_Stored data:_
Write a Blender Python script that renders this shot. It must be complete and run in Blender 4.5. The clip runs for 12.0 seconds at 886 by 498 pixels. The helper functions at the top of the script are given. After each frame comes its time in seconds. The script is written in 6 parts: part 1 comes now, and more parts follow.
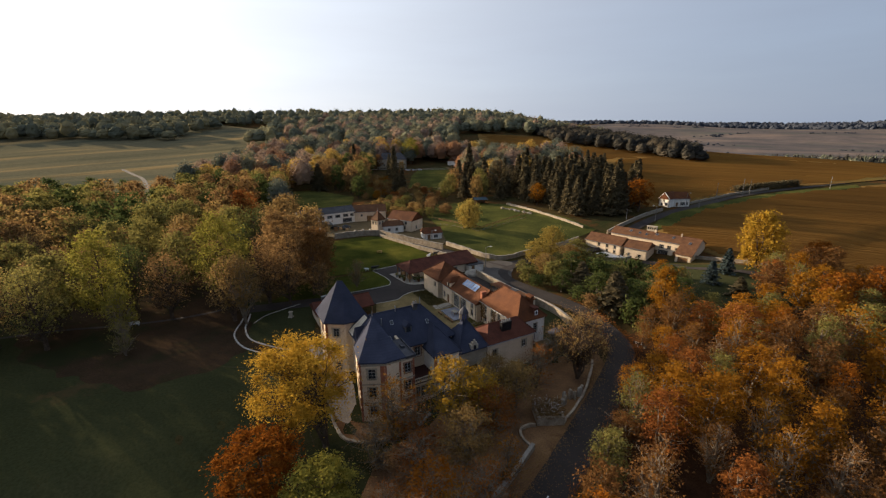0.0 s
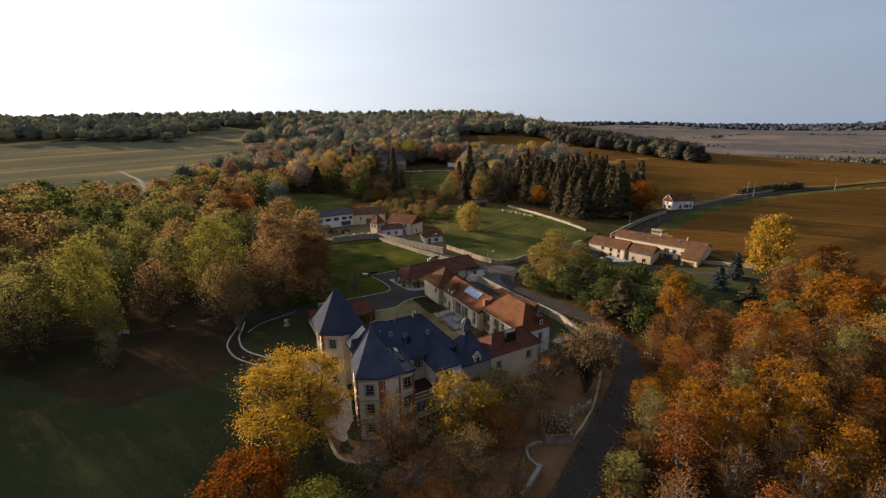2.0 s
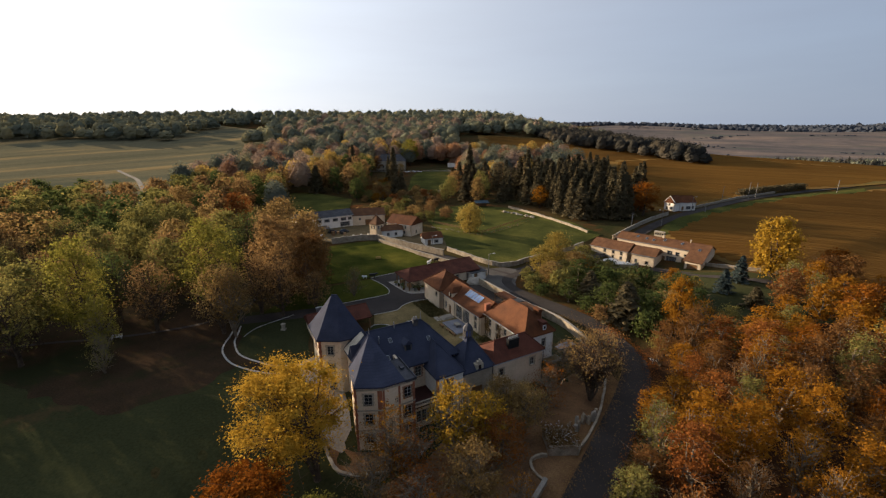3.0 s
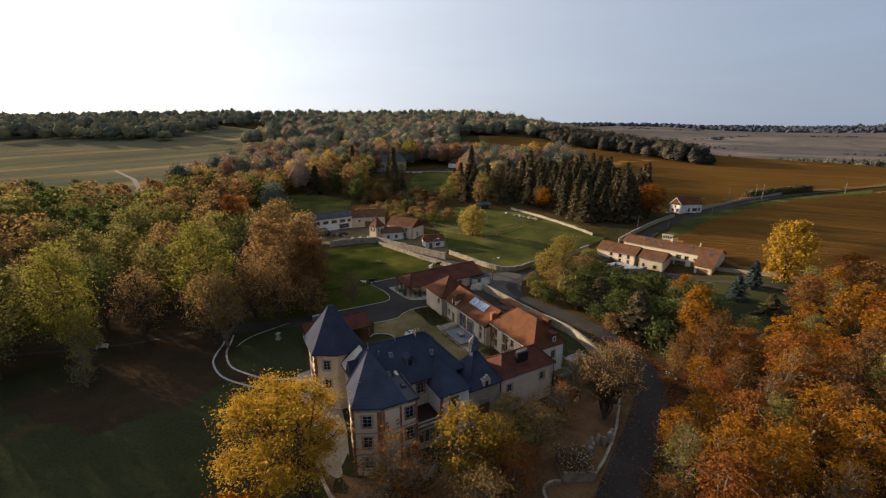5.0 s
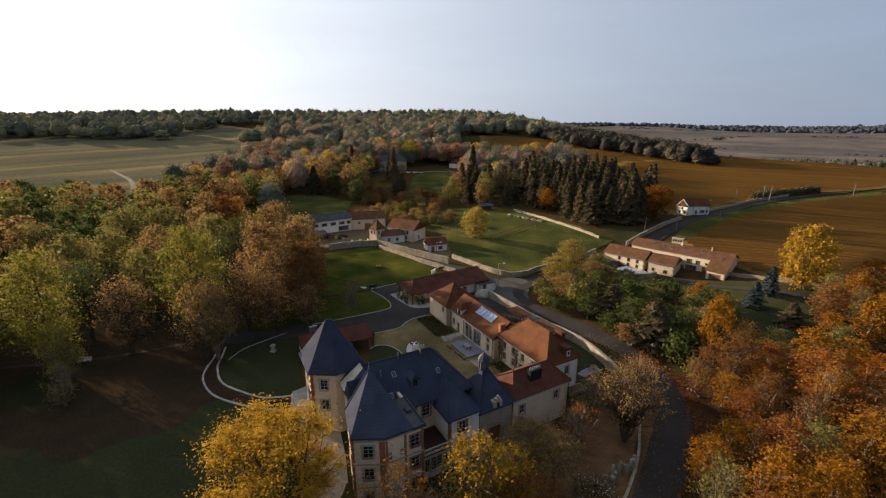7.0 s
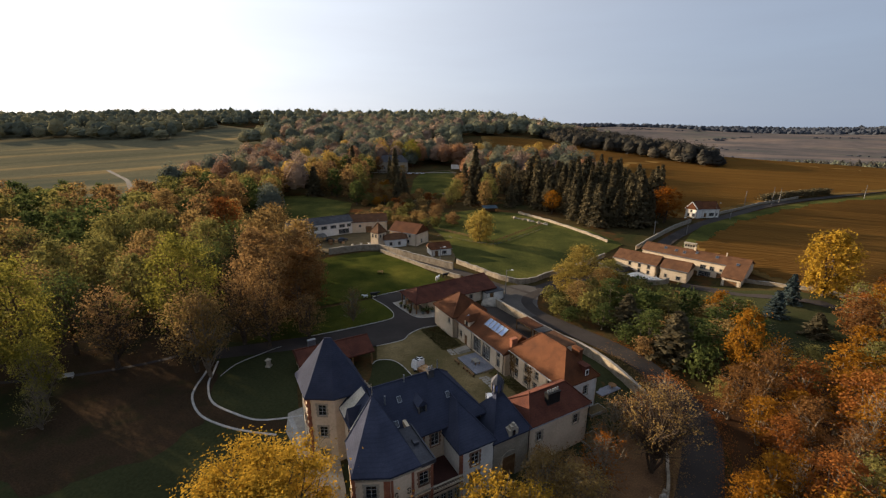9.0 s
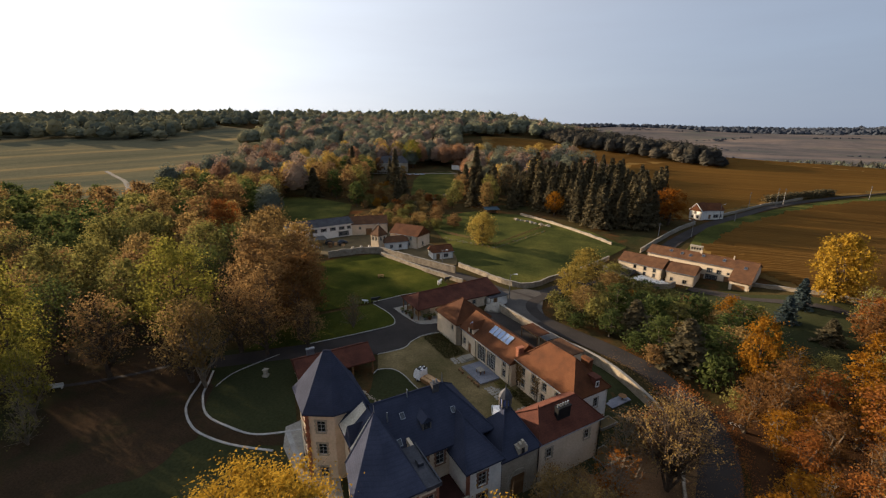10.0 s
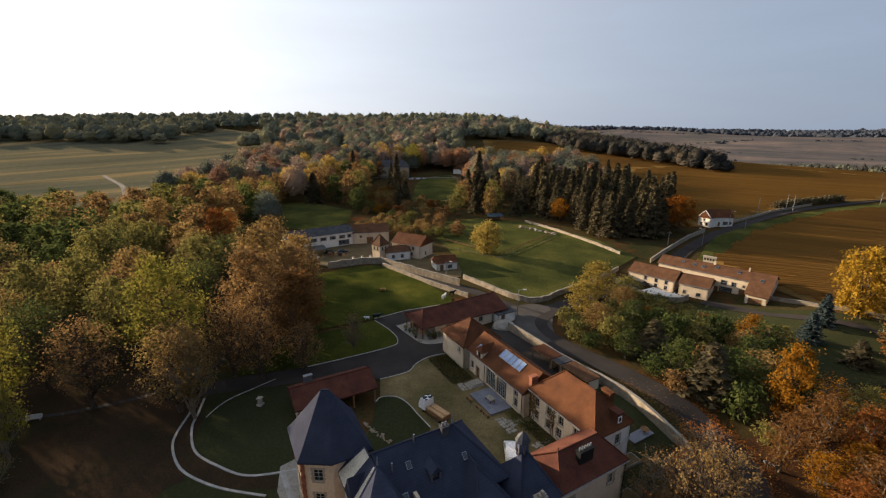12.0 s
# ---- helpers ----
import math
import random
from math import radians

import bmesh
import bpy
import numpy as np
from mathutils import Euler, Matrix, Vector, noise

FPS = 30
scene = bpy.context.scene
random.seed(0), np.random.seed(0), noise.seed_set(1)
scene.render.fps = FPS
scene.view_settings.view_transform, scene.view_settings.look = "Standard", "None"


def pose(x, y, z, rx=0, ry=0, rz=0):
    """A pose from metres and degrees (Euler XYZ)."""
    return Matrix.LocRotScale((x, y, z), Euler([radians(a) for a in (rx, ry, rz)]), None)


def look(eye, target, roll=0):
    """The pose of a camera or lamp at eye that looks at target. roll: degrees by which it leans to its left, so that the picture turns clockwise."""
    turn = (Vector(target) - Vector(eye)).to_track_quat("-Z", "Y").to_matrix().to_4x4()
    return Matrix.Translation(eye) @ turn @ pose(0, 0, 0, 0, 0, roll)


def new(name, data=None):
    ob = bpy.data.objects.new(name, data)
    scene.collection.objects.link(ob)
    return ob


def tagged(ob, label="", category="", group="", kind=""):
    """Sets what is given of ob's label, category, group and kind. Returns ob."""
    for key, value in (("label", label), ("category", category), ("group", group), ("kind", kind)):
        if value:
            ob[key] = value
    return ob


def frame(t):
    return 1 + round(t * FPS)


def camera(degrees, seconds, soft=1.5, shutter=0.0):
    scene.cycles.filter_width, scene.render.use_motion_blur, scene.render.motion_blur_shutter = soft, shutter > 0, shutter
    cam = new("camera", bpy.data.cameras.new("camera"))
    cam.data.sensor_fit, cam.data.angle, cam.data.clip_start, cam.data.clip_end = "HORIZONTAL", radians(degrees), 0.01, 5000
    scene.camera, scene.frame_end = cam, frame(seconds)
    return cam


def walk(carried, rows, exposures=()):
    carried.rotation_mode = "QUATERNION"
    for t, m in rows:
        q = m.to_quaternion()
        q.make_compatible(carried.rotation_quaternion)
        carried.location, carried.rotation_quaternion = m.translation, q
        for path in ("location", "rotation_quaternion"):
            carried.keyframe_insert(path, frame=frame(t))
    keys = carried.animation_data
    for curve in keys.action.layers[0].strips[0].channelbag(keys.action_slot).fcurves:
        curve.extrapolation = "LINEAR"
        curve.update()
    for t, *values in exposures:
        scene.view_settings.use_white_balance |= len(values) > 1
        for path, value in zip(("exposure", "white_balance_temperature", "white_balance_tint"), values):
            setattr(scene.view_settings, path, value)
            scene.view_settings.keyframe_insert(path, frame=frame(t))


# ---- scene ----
cam = camera(93.2, 12.0, soft=1.25)
PATH = [
    (0, (4.798, 3.797, 44.474), (4.44, 5.685, 43.922), -0.3),
    (0.5, (4.572, 4.371, 44.506), (4.214, 6.26, 43.955), -0.3),
    (1, (4.379, 5.301, 44.542), (4.022, 7.19, 43.992), -0.2),
    (1.5, (4.197, 6.396, 44.579), (3.84, 8.286, 44.031), -0.3),
    (2, (3.802, 7.349, 44.609), (3.445, 9.239, 44.062), -0.3),
    (2.5, (3.425, 8.363, 44.638), (3.07, 10.254, 44.092), -0.2),
    (3, (3.058, 9.515, 44.658), (2.704, 11.405, 44.111), -0.1),
    (5, (1.432, 14.212, 44.5), (1.078, 16.103, 43.954), -0.0),
    (5.5, (0.93, 15.392, 44.469), (0.577, 17.284, 43.923), -0.0),
    (6, (0.394, 16.639, 44.455), (0.041, 18.53, 43.909), 0.0),
    (6.5, (-0.157, 18.06, 44.474), (-0.508, 19.951, 43.928), 0.0),
    (7, (-0.775, 19.455, 44.444), (-1.126, 21.346, 43.897), 0.1),
    (9, (-3.181, 24.915, 44.406), (-3.533, 26.806, 43.861), 0.2),
    (9.5, (-3.837, 26.281, 44.453), (-4.188, 28.173, 43.908), 0.2),
    (10, (-4.423, 27.702, 44.561), (-4.774, 29.595, 44.017), 0.2),
    (10.5, (-5.057, 29.163, 44.816), (-5.407, 31.055, 44.273), 0.2),
    (11, (-5.809, 30.537, 45.147), (-6.158, 32.43, 44.604), 0.3),
    (11.5, (-6.241, 31.987, 45.657), (-6.591, 33.881, 45.117), 0.2),
    (12, (-6.69, 33.26, 46.135), (-7.043, 35.154, 45.6), 0.2),
]
walk(cam, [(t, look(eye, target, roll)) for t, eye, target, roll in PATH], exposures=[(0.0, 1.7, 6450, 12), (12.0, 1.7, 6450, 12)])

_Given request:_
Make an exact copy of the whole listing, but don't bring over any pictures.

_Result:_
Write a Blender Python script that renders this shot. It must be complete and run in Blender 4.5. The clip runs for 12.0 seconds at 886 by 498 pixels. The helper functions at the top of the script are given. After each frame comes its time in seconds. The script is written in 6 parts: part 1 comes now, and more parts follow.
0.0 s
2.0 s
3.0 s
5.0 s
7.0 s
9.0 s
10.0 s
12.0 s
# ---- helpers ----
import math
import random
from math import radians

import bmesh
import bpy
import numpy as np
from mathutils import Euler, Matrix, Vector, noise

FPS = 30
scene = bpy.context.scene
random.seed(0), np.random.seed(0), noise.seed_set(1)
scene.render.fps = FPS
scene.view_settings.view_transform, scene.view_settings.look = "Standard", "None"


def pose(x, y, z, rx=0, ry=0, rz=0):
    """A pose from metres and degrees (Euler XYZ)."""
    return Matrix.LocRotScale((x, y, z), Euler([radians(a) for a in (rx, ry, rz)]), None)


def look(eye, target, roll=0):
    """The pose of a camera or lamp at eye that looks at target. roll: degrees by which it leans to its left, so that the picture turns clockwise."""
    turn = (Vector(target) - Vector(eye)).to_track_quat("-Z", "Y").to_matrix().to_4x4()
    return Matrix.Translation(eye) @ turn @ pose(0, 0, 0, 0, 0, roll)


def new(name, data=None):
    ob = bpy.data.objects.new(name, data)
    scene.collection.objects.link(ob)
    return ob


def tagged(ob, label="", category="", group="", kind=""):
    """Sets what is given of ob's label, category, group and kind. Returns ob."""
    for key, value in (("label", label), ("category", category), ("group", group), ("kind", kind)):
        if value:
            ob[key] = value
    return ob


def frame(t):
    return 1 + round(t * FPS)


def camera(degrees, seconds, soft=1.5, shutter=0.0):
    scene.cycles.filter_width, scene.render.use_motion_blur, scene.render.motion_blur_shutter = soft, shutter > 0, shutter
    cam = new("camera", bpy.data.cameras.new("camera"))
    cam.data.sensor_fit, cam.data.angle, cam.data.clip_start, cam.data.clip_end = "HORIZONTAL", radians(degrees), 0.01, 5000
    scene.camera, scene.frame_end = cam, frame(seconds)
    return cam


def walk(carried, rows, exposures=()):
    carried.rotation_mode = "QUATERNION"
    for t, m in rows:
        q = m.to_quaternion()
        q.make_compatible(carried.rotation_quaternion)
        carried.location, carried.rotation_quaternion = m.translation, q
        for path in ("location", "rotation_quaternion"):
            carried.keyframe_insert(path, frame=frame(t))
    keys = carried.animation_data
    for curve in keys.action.layers[0].strips[0].channelbag(keys.action_slot).fcurves:
        curve.extrapolation = "LINEAR"
        curve.update()
    for t, *values in exposures:
        scene.view_settings.use_white_balance |= len(values) > 1
        for path, value in zip(("exposure", "white_balance_temperature", "white_balance_tint"), values):
            setattr(scene.view_settings, path, value)
            scene.view_settings.keyframe_insert(path, frame=frame(t))


# ---- scene ----
cam = camera(93.2, 12.0, soft=1.25)
PATH = [
    (0, (4.798, 3.797, 44.474), (4.44, 5.685, 43.922), -0.3),
    (0.5, (4.572, 4.371, 44.506), (4.214, 6.26, 43.955), -0.3),
    (1, (4.379, 5.301, 44.542), (4.022, 7.19, 43.992), -0.2),
    (1.5, (4.197, 6.396, 44.579), (3.84, 8.286, 44.031), -0.3),
    (2, (3.802, 7.349, 44.609), (3.445, 9.239, 44.062), -0.3),
    (2.5, (3.425, 8.363, 44.638), (3.07, 10.254, 44.092), -0.2),
    (3, (3.058, 9.515, 44.658), (2.704, 11.405, 44.111), -0.1),
    (5, (1.432, 14.212, 44.5), (1.078, 16.103, 43.954), -0.0),
    (5.5, (0.93, 15.392, 44.469), (0.577, 17.284, 43.923), -0.0),
    (6, (0.394, 16.639, 44.455), (0.041, 18.53, 43.909), 0.0),
    (6.5, (-0.157, 18.06, 44.474), (-0.508, 19.951, 43.928), 0.0),
    (7, (-0.775, 19.455, 44.444), (-1.126, 21.346, 43.897), 0.1),
    (9, (-3.181, 24.915, 44.406), (-3.533, 26.806, 43.861), 0.2),
    (9.5, (-3.837, 26.281, 44.453), (-4.188, 28.173, 43.908), 0.2),
    (10, (-4.423, 27.702, 44.561), (-4.774, 29.595, 44.017), 0.2),
    (10.5, (-5.057, 29.163, 44.816), (-5.407, 31.055, 44.273), 0.2),
    (11, (-5.809, 30.537, 45.147), (-6.158, 32.43, 44.604), 0.3),
    (11.5, (-6.241, 31.987, 45.657), (-6.591, 33.881, 45.117), 0.2),
    (12, (-6.69, 33.26, 46.135), (-7.043, 35.154, 45.6), 0.2),
]
walk(cam, [(t, look(eye, target, roll)) for t, eye, target, roll in PATH], exposures=[(0.0, 1.7, 6450, 12), (12.0, 1.7, 6450, 12)])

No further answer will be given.